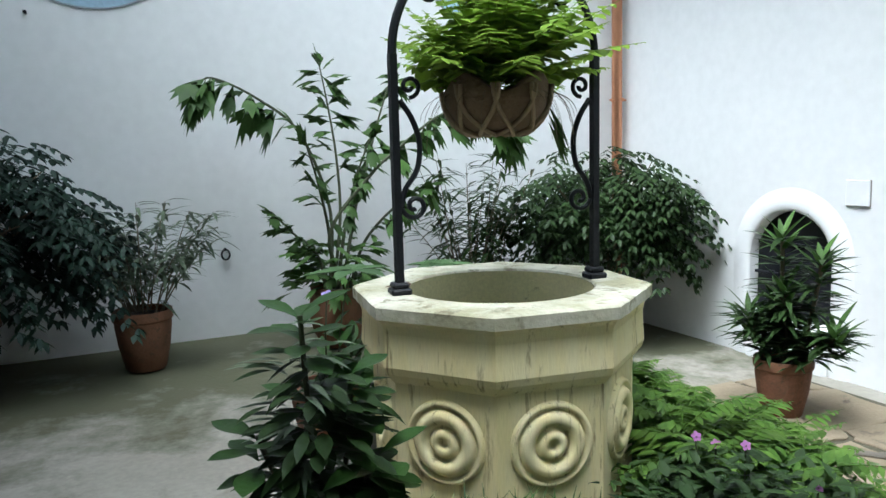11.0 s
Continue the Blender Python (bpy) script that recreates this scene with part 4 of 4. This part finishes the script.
rnd = random.Random(21)
px, py, pz = 2.60, 9.68, gz(2.60)
palm = thing("fishtail_palm", (px, py, pz), "tall fishtail palm with ragged leaflets in a weathered clay pot", "potted plant")
pot(palm, px, py, pz, 0.185, 0.40, belly=True)
top = Vector((px, py, pz + 0.38))
FRONDS = [(((-0.04, 0.02), (2.60, 9.75, 1.15), (2.43, 9.75, 1.64), (2.18, 9.75, 1.86), (1.90, 9.75, 1.99), (1.80, 9.75, 1.92)), 0.42, 0.19),
          (((0.04, -0.06), (2.52, 9.52, 1.02), (2.80, 9.5, 1.38), (3.02, 9.5, 1.56), (3.28, 9.5, 1.74), (3.52, 9.5, 1.80), (3.76, 9.5, 1.74), (3.83, 9.5, 1.62)), 0.36, 0.21),
          (((0.0, 0.06), (2.69, 9.82, 1.1), (2.69, 9.85, 1.5), (2.66, 9.9, 1.85), (2.62, 9.92, 2.12)), 0.42, 0.17),
          (((0.06, 0.05), (2.80, 9.82, 1.15), (2.92, 9.85, 1.5), (3.05, 9.9, 1.83), (3.13, 9.92, 2.02)), 0.45, 0.17),
          (((-0.08, -0.02), (2.50, 9.72, 0.85), (2.34, 9.72, 1.02), (2.20, 9.70, 1.17)), 0.4, 0.13),
          (((0.0, -0.02), (2.66, 9.66, 1.0), (2.74, 9.62, 1.35), (2.84, 9.58, 1.62)), 0.45, 0.16),
          (((0.08, -0.04), (2.78, 9.6, 0.95), (3.0, 9.5, 1.2), (3.2, 9.45, 1.32)), 0.4, 0.15),
          (((-0.02, 0.0), (2.56, 9.66, 1.0), (2.48, 9.6, 1.35), (2.40, 9.56, 1.6)), 0.45, 0.16)]
for pts, lead, size in FRONDS:
    line = smooth_line([top + Vector((pts[0][0], pts[0][1], 0))] + list(pts[1:]), 7)
    n = len(line)
    part("cane", Geo().tube(line, [0.014 - 0.010 * i / n for i in range(n)], 6), STEM, palm, smooth=True)
    frond = Geo()
    for i in range(int(n * lead), n - 1):
        d = (line[i + 1] - line[i - 1]).normalized()
        side = d.cross(Z)
        side = side.normalized() if side.length > 0.2 else Vector((0.8, -0.6, 0))
        for k in (-1, 1):
            if rnd.random() < 0.12:
                continue
            e = d * rnd.uniform(0.1, 0.9) + side * k * rnd.uniform(0.25, 0.9) + Z * rnd.uniform(-0.9, 0.3)
            ln_ = size * rnd.uniform(0.75, 1.3)
            p = line[i] + d * rnd.uniform(-0.02, 0.02)
            if p.y + e.normalized().y * ln_ > YA - 0.05:
                e.y = -abs(e.y) * 0.5
            ragged(frond, p, e, ln_, ln_ * rnd.uniform(0.42, 0.68), rnd)
    d = (line[-1] - line[-3]).normalized()
    for k in (-0.5, 0.0, 0.5):
        ragged(frond, line[-1] - d * 0.04, d + Vector((0.3 * k, 0.1 * k, -0.35 * abs(k) - (0.5 if lead < 0.43 and size > 0.18 else 0.0))), size * (1.35 - abs(k)), size * 0.42, rnd, 0.25)
    part("frond", frond, LEAF_MID, palm, smooth="leaf")
low = Geo()
for i in range(120):
    d = away(rnd, 1, rnd.uniform(-0.1, 0.9))
    p = top + Vector((d.x * rnd.uniform(0.04, 0.30), d.y * rnd.uniform(0.04, 0.28), rnd.uniform(0.0, 0.30)))
    ragged(low, p, d, rnd.uniform(0.12, 0.22), rnd.uniform(0.06, 0.11), rnd, 0.45)
part("foliage", low, LEAF_MID, palm, smooth="leaf", kind="stuff")



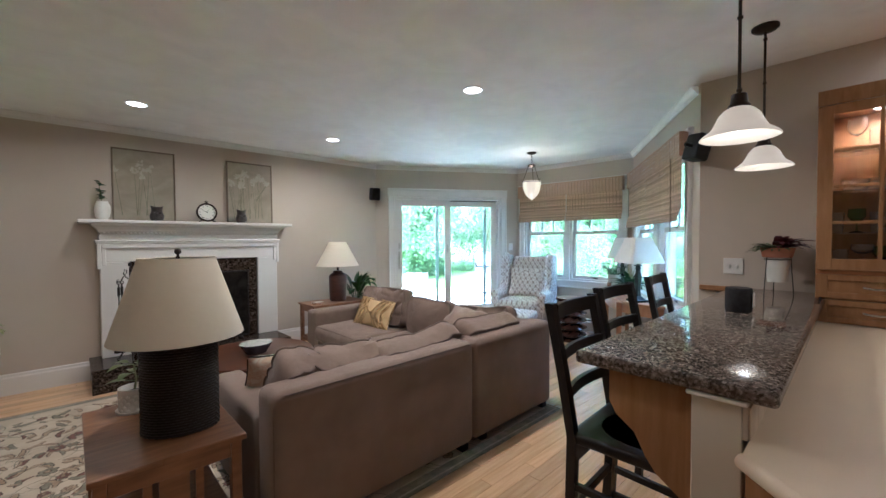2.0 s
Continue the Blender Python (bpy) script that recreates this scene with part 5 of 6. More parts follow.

# What you have to do
Copy whichever lines in the listing above contain the word "that".

# Full output
Continue the Blender Python (bpy) script that recreates this scene with part 4 of 4. This part finishes the script.
Continue the Blender Python (bpy) script that recreates this scene with part 5 of 6. More parts follow.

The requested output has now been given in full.